Instagram is a visual medium. But it’s not all sandy beaches and yacht parties. Many people are there for motivation—or even to learn. Makaya says consumers can use Reels and Carousels to access free resources, and providing those is an ideal strategy for brands.
The Futur’s recent post about “client horror stories” fit perfectly into an Instagram carousel that drove 173 comments. It’s a carousel that’s all text. And it’s a business subject. But the quick, digestible visual bits turned out to be perfect for The Futur’s audience. People flocked to the comments to add a client horror story of their own.

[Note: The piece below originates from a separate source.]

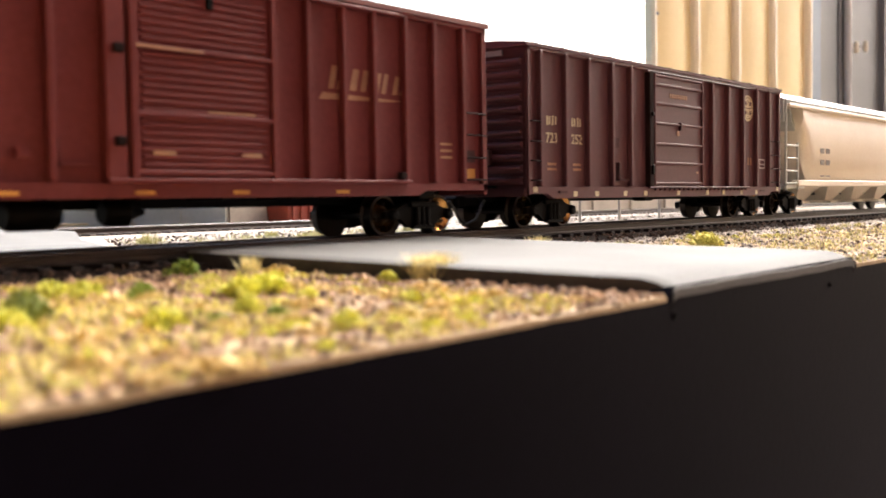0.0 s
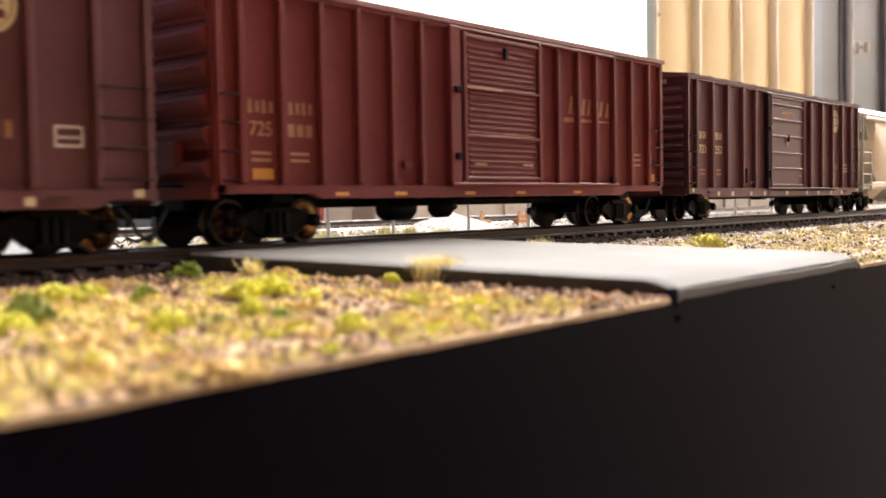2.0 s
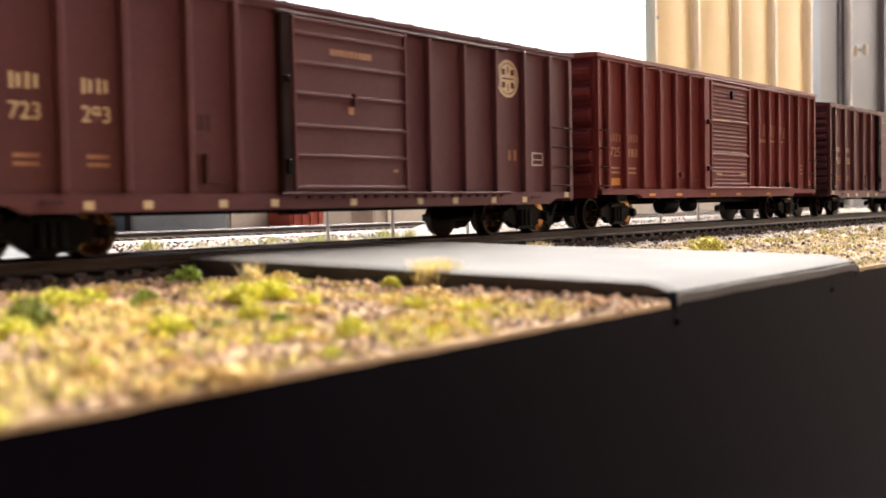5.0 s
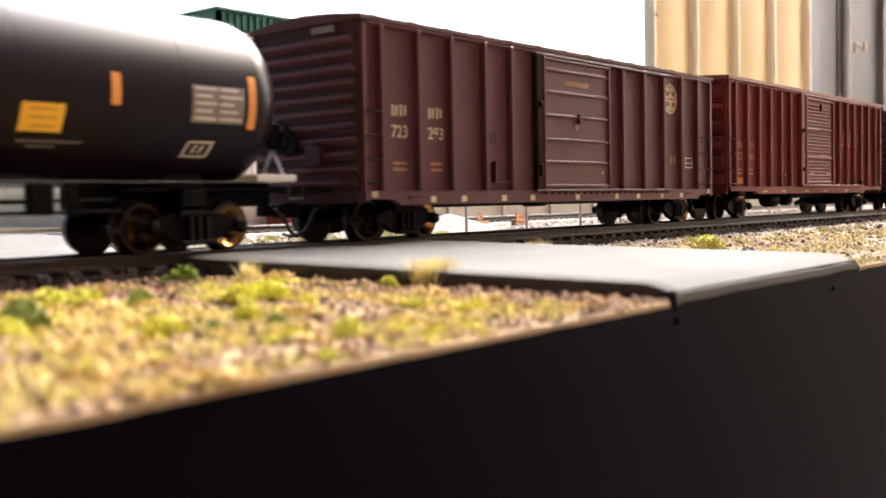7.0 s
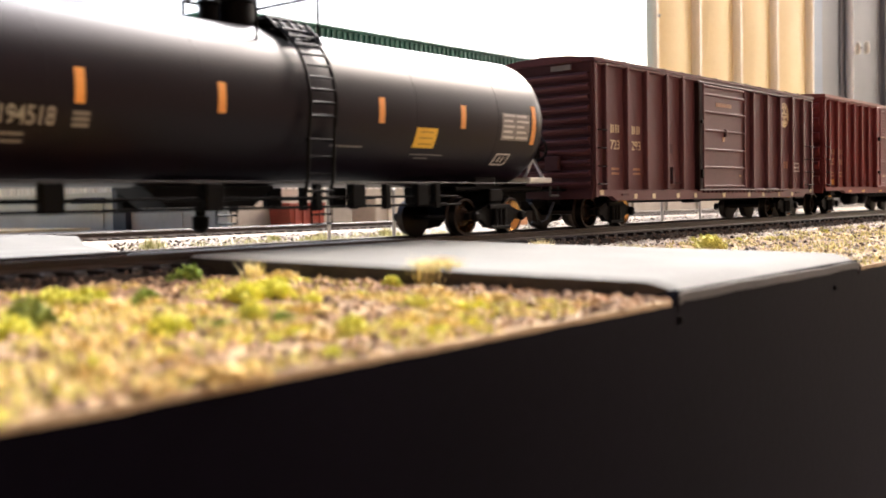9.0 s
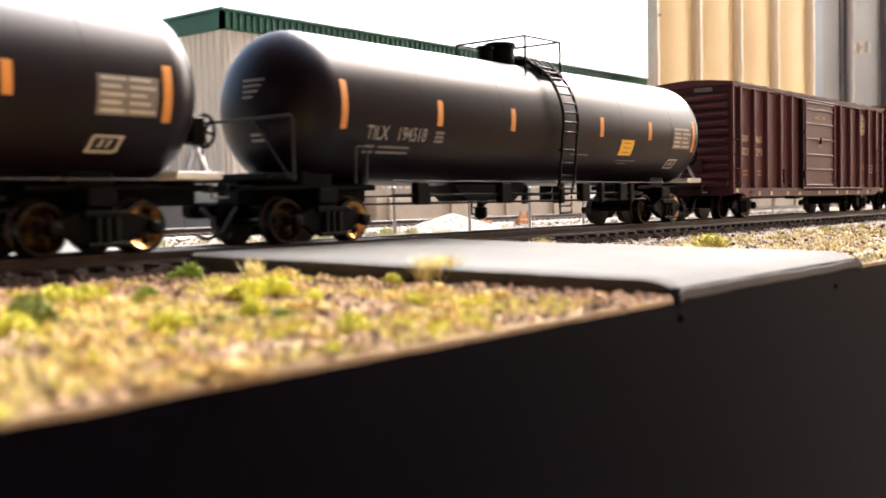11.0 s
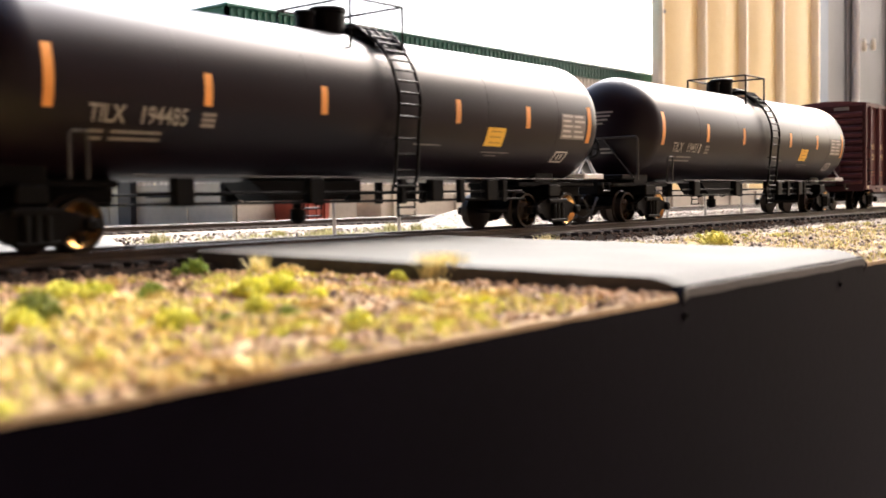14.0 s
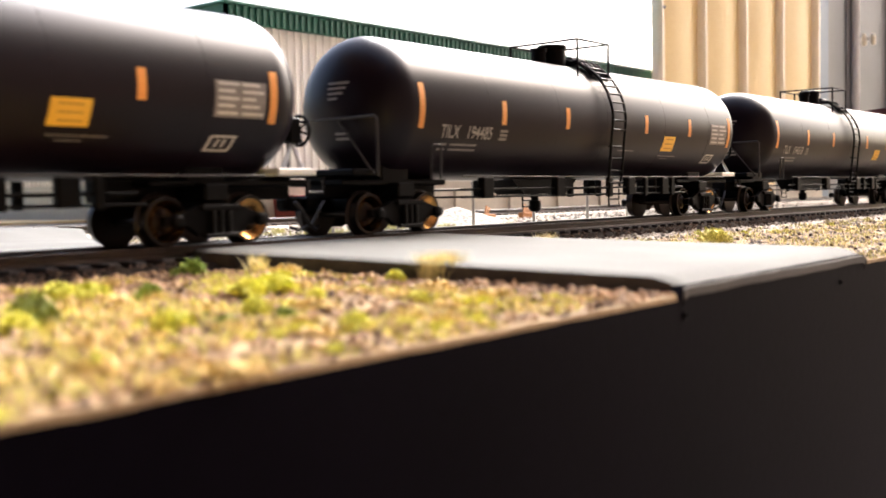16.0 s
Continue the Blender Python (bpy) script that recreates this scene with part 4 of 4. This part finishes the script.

People who have mastered Instagram have a way of combining its visual and text features into messages their audiences love. Rachel Escio, digital PR and content specialist, points to Dot Lung’s creative approach to Instagram. On Lung’s page, it’s rare to see a post that doesn’t engage the audience on multiple levels. Videos, captions, straightforward photos—it’s all there, and it’s all on-message.
“She provides benefits to followers and occasional viewers alike,” says Escio. What works so well for Lung, aka the Mother of Social Dragons? “[She’s] real fun, focused on a certain niche, builds a global network, trendspotting, blazing new trails to engage followers, and yes, global colleagues,” says Escio.
Create native content that gets results
Not all content works well on different platforms. A 30-second video that makes sense on TikTok might come across as unprofessional on LinkedIn.
But as long as you consider the medium as well as the message—and always repurpose content to suit the format of each medium—you can find success.
Stick to the platform’s norms, emulate brands that do it well, and treat your brand almost like a creator whose sole goal is to get engagement. The engagement (zero-clicks) will come. We also think the clicks—and the sales—will come.